Review by Sean Boelman
The use of reenactments in documentaries is historically inconsistent — typically they are used as a crutch to fill gaps in the narrative, but rarely, they can be used in a way as to challenge the notion of storytelling. Bo McGuire’s poetic documentary Socks on Fire falls into the latter category, providing a non-fiction viewing experience that is entirely thought-provoking.
In the film, McGuire reflects on his own family and past, exploring his own identity against the backdrop of a dispute over the estate of his beloved grandmother. At once a statement of love and respect for the deceased and an examination of hard-hitting societal issues, McGuire’s documentary manages to be searingly political while maintaining a feeling of total earnesty.
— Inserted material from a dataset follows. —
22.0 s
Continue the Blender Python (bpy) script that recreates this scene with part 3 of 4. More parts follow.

The film has two main storylines to it. One explores the filmmaker’s relationship with his grandmother and his experiences as an LGBTQ youth in the conservative South, and the other addresses the dynamic between his gay uncle and homophobic aunt. Though the latter of the two is arguably the more unique story, McGuire brings such a personal touch to his own tale that it is compelling nevertheless.
There is certainly a lot going on in the movie, but McGuire manages to connect all of the narrative threads in his film in a way that makes it feel completely cohesive. The portions about the queer experience and about grief come together to form a comprehensive portrait of what it means to grow up as an outsider.
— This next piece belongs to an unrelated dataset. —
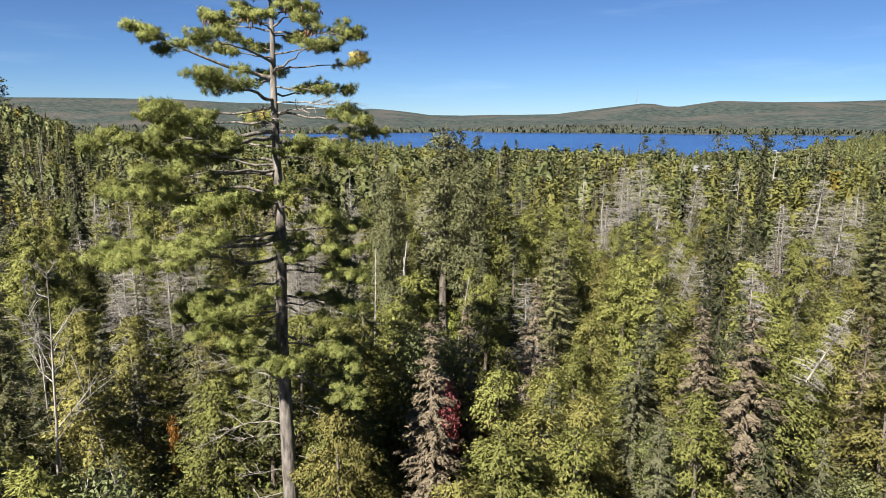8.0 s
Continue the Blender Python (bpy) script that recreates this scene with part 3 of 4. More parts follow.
# crest
limb(26.1, 205, 1.1, 26.9, 1.1, start=0.2)
limb(26.0, 250, 0.8, 26.8, 1.0, start=0.2)
limb(26.2, 120, 0.5, 26.7, 0.8, start=0.2)
limb(25.9, 45, 0.9, 26.4, 1.0, start=0.2)
limb(25.8, 300, 0.9, 26.2, 1.0, start=0.3)
limb(25.6, 20, 1.5, 25.9, 0.8, start=0.3)
limb(25.5, 320, 1.3, 25.7, 0.8, start=0.3)
limb(25.6, 170, 1.1, 25.8, 0.7, start=0.3)
limb(25.2, 200, 2.2, 25.3, 1.1, start=0.6)
limb(25.0, 155, 2.5, 25.2, 1.1, start=0.6)
limb(24.9, 15, 3.1, 25.0, 1.0, start=0.55)
limb(25.1, 316, 2.4, 24.9, 1.1, start=0.55, sag=-0.35)
limb(25.0, 265, 1.9, 25.2, 1.1)
limb(24.8, 75, 2.1, 25.1, 1.0, start=0.6)
# upper crown
limb(23.2, 208, 4.7, 25.0, 1.1, thick=0.11, start=0.6)
limb(23.8, 252, 3.7, 24.4, 1.0)
limb(24.1, 345, 2.4, 24.4, 0.9)
limb(24.0, 215, 1.9, 24.3, 1.0)
limb(24.3, 120, 1.7, 24.5, 0.9)
limb(23.5, 21, 3.2, 24.1, 0.25, start=0.7, tip="end")
limb(23.4, 312, 3.3, 24.3, 0.3, start=0.75)
limb(23.2, 110, 2.7, 23.5, 0.8)
limb(23.1, 160, 3.1, 23.5, 0.9)
limb(22.9, 0, 2.8, 22.8, 0.7)
limb(22.4, 258, 4.7, 23.1, 0.9, thick=0.10, start=0.55)
limb(22.6, 68, 2.8, 22.9, 0.9)
limb(22.3, 355, 3.0, 22.2, 0.4, bare=True)
limb(22.1, 206, 4.2, 22.2, 1.0)
limb(21.9, 318, 2.6, 22.1, 0.4, bare=True)
limb(21.8, 345, 3.6, 21.5, 0.9)
limb(21.6, 275, 2.3, 22.1, 0.4, bare=True)
# middle crown, heaviest to the sunny side
limb(21.5, 182, 4.6, 20.9, 1.1)
limb(21.3, 112, 5.0, 21.7, 0.3, start=0.6, tip="large")
limb(21.0, 253, 6.3, 21.9, 1.1, thick=0.12, start=0.4)
limb(21.2, 208, 6.4, 20.7, 1.2, thick=0.12)
limb(20.7, 18, 4.2, 21.2, 0.5)
limb(20.4, 300, 2.4, 20.6, 0.9)
limb(20.2, 358, 3.0, 19.9, 0.9)
limb(20.0, 150, 4.0, 20.0, 1.0)
limb(19.7, 232, 5.2, 19.9, 1.2)
limb(19.5, 182, 6.7, 18.9, 1.0, thick=0.12, start=0.5)
limb(19.3, 285, 2.6, 18.9, 1.3)
limb(19.0, 70, 3.2, 18.6, 0.9)
limb(18.8, 210, 5.4, 19.0, 1.0, thick=0.11, start=0.6)
limb(18.4, 262, 4.4, 18.9, 1.2)
limb(20.4, 318, 3.4, 20.6, 1.0)
limb(18.5, 138, 5.7, 18.0, 0.7, start=0.5, tip="large")
limb(18.2, 330, 2.6, 18.0, 1.0)
limb(17.1, 197, 6.5, 16.3, 1.2)
limb(16.8, 182, 7.3, 16.1, 1.0, thick=0.12, start=0.6)
limb(17.4, 22, 3.4, 17.3, 1.1)
limb(17.2, 240, 5.0, 17.4, 1.3)
limb(17.0, 300, 2.6, 16.7, 1.2)
limb(16.5, 100, 3.2, 16.2, 1.0)
limb(16.2, 218, 6.0, 16.6, 1.2)
limb(15.9, 350, 3.4, 15.5, 1.0)
limb(15.6, 20, 3.2, 15.0, 1.1)
# lower plumes
limb(15.1, 200, 3.6, 14.5, 1.4)
limb(14.9, 232, 3.6, 14.5, 1.4)
limb(14.7, 172, 3.4, 14.0, 1.4)
limb(14.6, 0, 3.0, 14.0, 1.1)
limb(14.2, 60, 2.6, 13.7, 1.1)
limb(14.0, 215, 3.2, 13.4, 1.4)
limb(13.2, 255, 2.4, 12.5, 1.4)
limb(13.0, 330, 3.7, 12.4, 1.5)
limb(12.8, 290, 2.8, 12.3, 1.5)
limb(12.6, 5, 3.2, 12.1, 1.2)
limb(11.4, 338, 3.5, 10.7, 1.4)
limb(11.2, 20, 3.0, 10.6, 1.2)
limb(16.9, 350, 3.2, 16.6, 1.3)
limb(16.0, 8, 3.0, 15.4, 1.3)
limb(15.4, 260, 3.4, 15.0, 1.4)
limb(14.3, 190, 3.8, 13.8, 1.5)
limb(13.9, 245, 3.0, 13.5, 1.4)
limb(14.2, 335, 2.8, 13.6, 1.3)
limb(19.9, 198, 4.4, 20.6, 1.3)
limb(20.6, 170, 3.6, 21.2, 1.2)
limb(18.7, 240, 4.2, 18.6, 1.3)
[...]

McGuire tells his story in the form of staged reenactments, which is understandable, as this is a very personal subject, and it could have been difficult (or even unethical) to feature the subjects themselves. But an intriguing consequence of this narrative strategy is that it brings to question the subjectivity of experience in an interesting way.
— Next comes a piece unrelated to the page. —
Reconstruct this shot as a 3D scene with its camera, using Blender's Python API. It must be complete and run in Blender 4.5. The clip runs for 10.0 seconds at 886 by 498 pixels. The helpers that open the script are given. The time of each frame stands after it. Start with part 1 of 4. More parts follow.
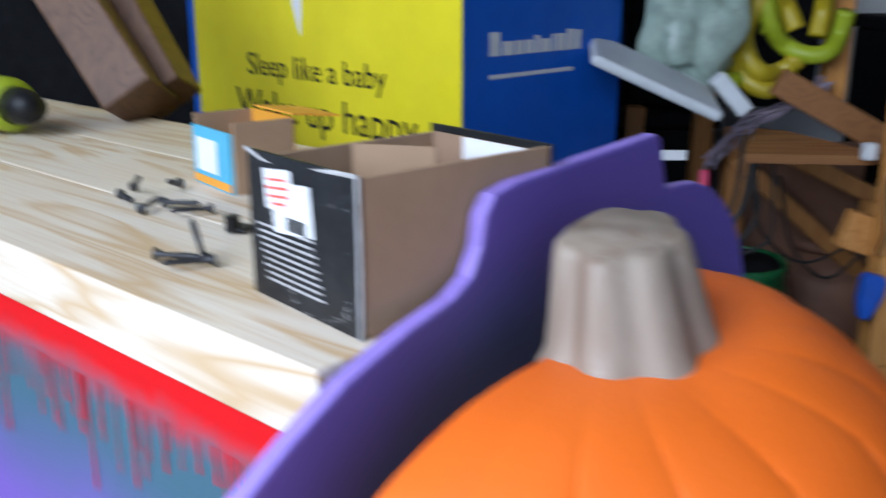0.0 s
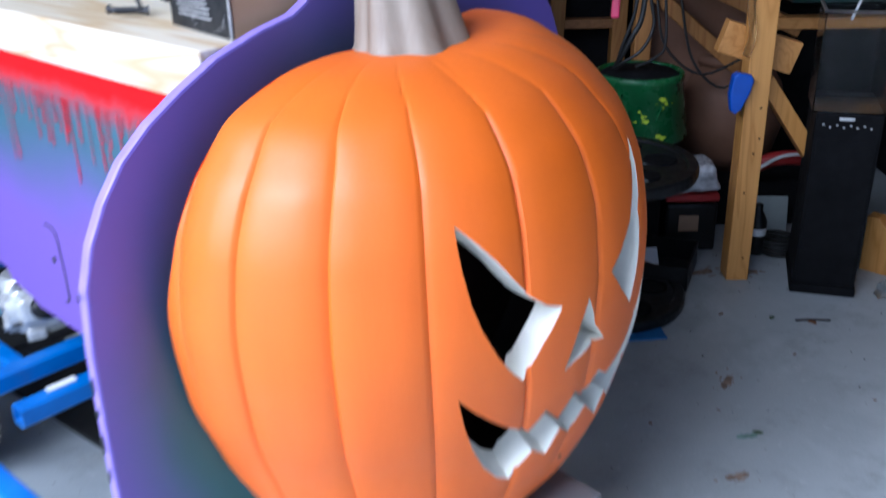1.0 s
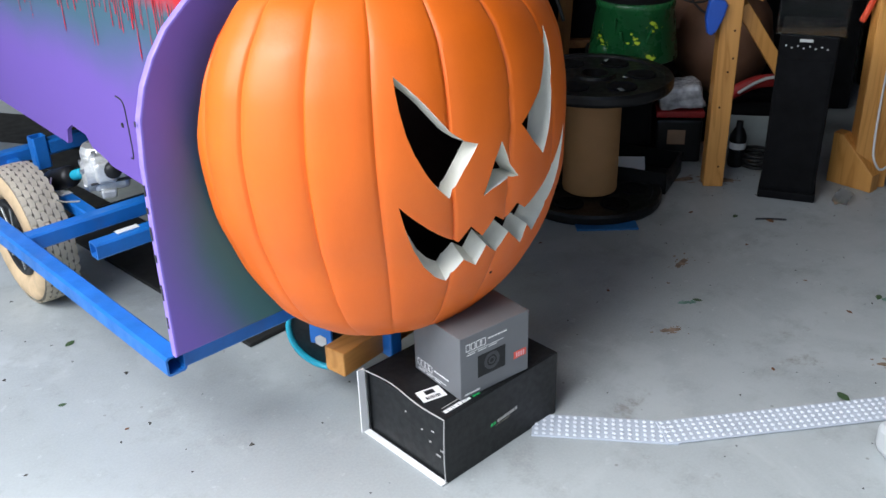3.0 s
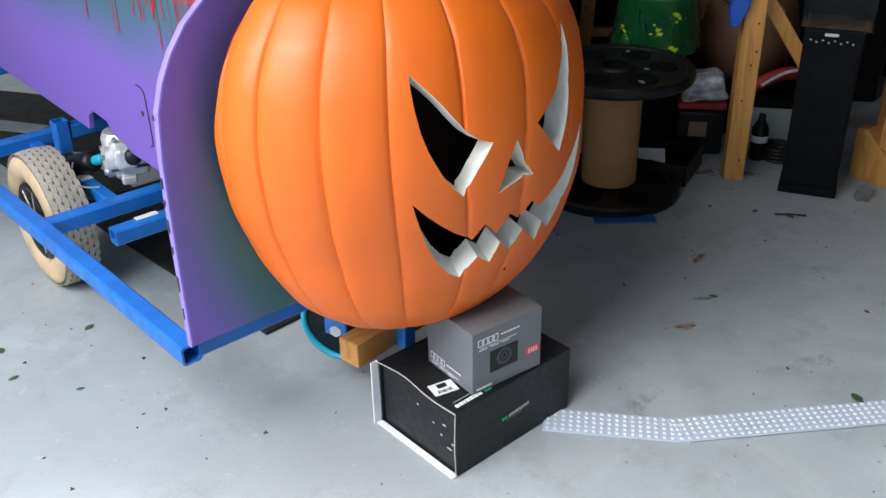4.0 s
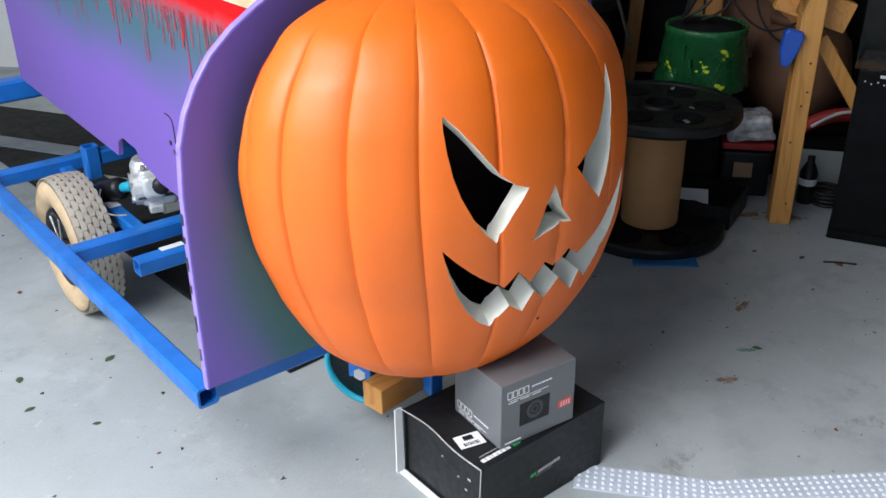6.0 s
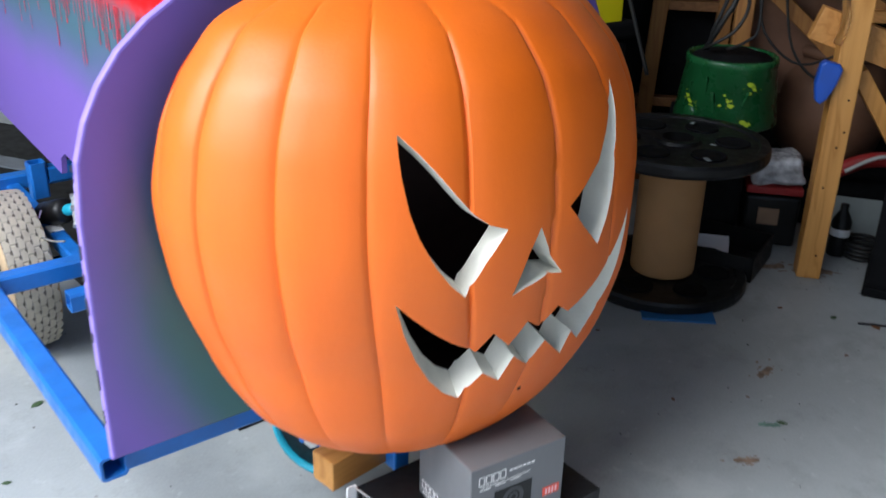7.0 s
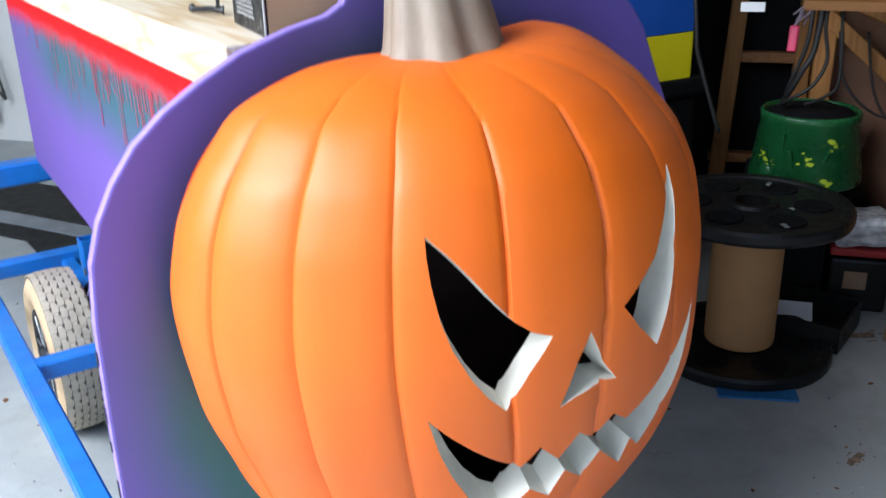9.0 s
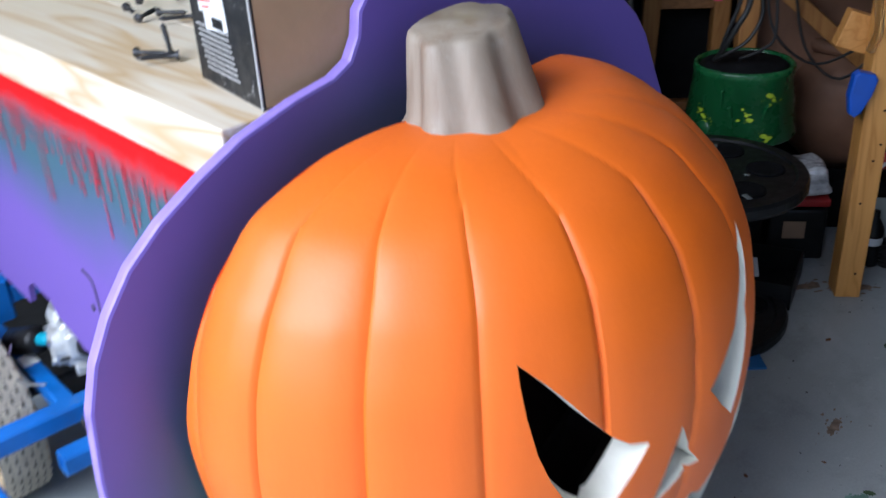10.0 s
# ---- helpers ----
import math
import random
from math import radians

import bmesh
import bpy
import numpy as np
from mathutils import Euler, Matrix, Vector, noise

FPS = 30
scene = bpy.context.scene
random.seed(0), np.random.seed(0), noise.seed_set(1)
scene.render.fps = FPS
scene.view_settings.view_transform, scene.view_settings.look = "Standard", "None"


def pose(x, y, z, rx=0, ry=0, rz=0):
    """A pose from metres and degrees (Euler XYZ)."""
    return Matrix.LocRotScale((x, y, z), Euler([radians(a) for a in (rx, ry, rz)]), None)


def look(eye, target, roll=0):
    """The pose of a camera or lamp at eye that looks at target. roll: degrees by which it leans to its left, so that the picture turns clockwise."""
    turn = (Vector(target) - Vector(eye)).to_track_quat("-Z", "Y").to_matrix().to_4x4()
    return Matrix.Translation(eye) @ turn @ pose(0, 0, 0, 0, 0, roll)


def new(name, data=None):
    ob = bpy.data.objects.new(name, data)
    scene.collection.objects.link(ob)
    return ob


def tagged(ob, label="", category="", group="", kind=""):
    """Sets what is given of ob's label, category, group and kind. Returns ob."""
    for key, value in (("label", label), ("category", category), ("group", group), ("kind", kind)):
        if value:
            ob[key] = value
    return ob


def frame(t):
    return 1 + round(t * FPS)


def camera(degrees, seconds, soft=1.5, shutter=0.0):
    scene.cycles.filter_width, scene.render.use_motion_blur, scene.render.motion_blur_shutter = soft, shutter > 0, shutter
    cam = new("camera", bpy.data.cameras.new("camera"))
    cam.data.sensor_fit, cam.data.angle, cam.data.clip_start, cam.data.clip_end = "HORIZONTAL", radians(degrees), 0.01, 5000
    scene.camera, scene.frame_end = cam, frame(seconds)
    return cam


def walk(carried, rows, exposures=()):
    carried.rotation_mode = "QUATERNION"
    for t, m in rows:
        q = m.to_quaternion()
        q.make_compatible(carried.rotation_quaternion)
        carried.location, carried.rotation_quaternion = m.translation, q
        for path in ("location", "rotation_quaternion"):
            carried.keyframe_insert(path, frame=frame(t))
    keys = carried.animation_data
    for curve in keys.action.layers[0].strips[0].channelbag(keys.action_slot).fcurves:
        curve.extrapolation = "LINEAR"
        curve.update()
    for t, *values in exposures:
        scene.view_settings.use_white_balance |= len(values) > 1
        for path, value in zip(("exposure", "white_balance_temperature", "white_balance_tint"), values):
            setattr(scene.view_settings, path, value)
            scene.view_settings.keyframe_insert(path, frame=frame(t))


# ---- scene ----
cam = camera(51.00, 10.0, shutter=0.5)
PATH = [
    (0, (-0.3214, -0.1245, 0.8806), (0.6741, 0.9133, 0.4541), -0.06),
    (0.3, (-0.3245, -0.2072, 0.8823), (0.7580, 0.7284, 0.4319), 3.01),
    (0.5, (-0.3402, -0.2879, 0.8843), (0.7519, 0.6291, 0.4191), 0.46),
    (1, (-0.4392, -0.4577, 0.8424), (0.4903, 0.5498, 0.2333), -1.57),
    (1.5, (-0.5698, -0.6041, 0.8511), (0.3435, 0.3992, 0.2114), -0.69),
    (2, (-0.5869, -0.7300, 0.8495), (0.3020, 0.2845, 0.1933), 1.17),
    (2.5, (-0.5686, -0.7742, 0.8514), (0.2896, 0.2645, 0.1922), -0.51),
    (4, (-0.5400, -0.7784, 0.8771), (0.2466, 0.2849, 0.1695), -1.29),
    (4.5, (-0.5385, -0.7668, 0.8852), (0.2362, 0.3178, 0.1972), -1.33),
    (5, (-0.5419, -0.7504, 0.8857), (0.2136, 0.3501, 0.2014), -1.40),
    (5.5, (-0.5295, -0.7533, 0.8854), (0.2189, 0.3563, 0.2083), -1.06),
    (7, (-0.3510, -0.6038, 0.7982), (0.3932, 0.5406, 0.1767), 1.15),
    (7.5, (-0.2577, -0.5460, 0.7570), (0.3619, 0.7093, 0.2181), 0.91),
    (8, (-0.2490, -0.5407, 0.7449), (0.3673, 0.7054, 0.1815), 1.88),
    (8.5, (-0.2528, -0.5437, 0.7496), (0.3651, 0.6906, 0.1625), 2.65),
    (9, (-0.2773, -0.5459, 0.8133), (0.3741, 0.6855, 0.2573), -1.42),
    (9.5, (-0.3216, -0.4941, 0.8901), (0.3560, 0.6495, 0.1951), -1.29),
    (10, (-0.3128, -0.3464, 0.9003), (0.4828, 0.7238, 0.2134), -3.25),
]
EXPOSURES = [(0.0, 0.12, 5650, 12), (0.4, 0.32, 5150, 15), (0.8, 0.44, 5250, 15), (1.2, 0.44, 5650, 12), (1.5, 0.44, 6050, 10), (2.2, 0.37, 6400, 10), (2.8, 0.33, 6450, 10), (3.9, 0.20, 6500, 10), (5.0, 0.22, 6500, 10), (5.7, 0.25, 6550, 10), (7.0, 0.42, 6400, 10), (8.5, 0.72, 6300, 10), (9.0, 0.68, 6200, 10), (9.5, 0.42, 5900, 11), (10.0, 0.30, 5850, 12)]
walk(cam, [(t, look(eye, target, roll)) for t, eye, target, roll in PATH], EXPOSURES)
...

These reenactments are highly stylized with an eye for aesthetics. The cinematography is absolutely gorgeous in a way that one would not expect. The use of visual metaphors (including the eponymous one) is powerful as well. To supplement the reenactments, McGuire uses home videos from his childhood, giving the movie a much-needed feeling of authenticity.
Another thing about McGuire's narrative method is that it makes the audience feel as if they are a part of the story. The filmmaker’s opinions of the film’s subjects (particularly his aunt) are mixed, and so he presents them in a way that is ambiguous. Even though she has done some hateful things, she is a part of his family, and so he still loves her. This is likely going to be the single most relatable element of the movie.
Bo McGuire’s Socks on Fire is a challenging documentary, both in terms of storytelling and content. It’s a revealing watch, showing the potential that the medium of film has as both a means of self-expression and self-discovery.
Socks on Fire was set to debut at the cancelled 2020 Tribeca Film Festival. It is currently seeking distribution.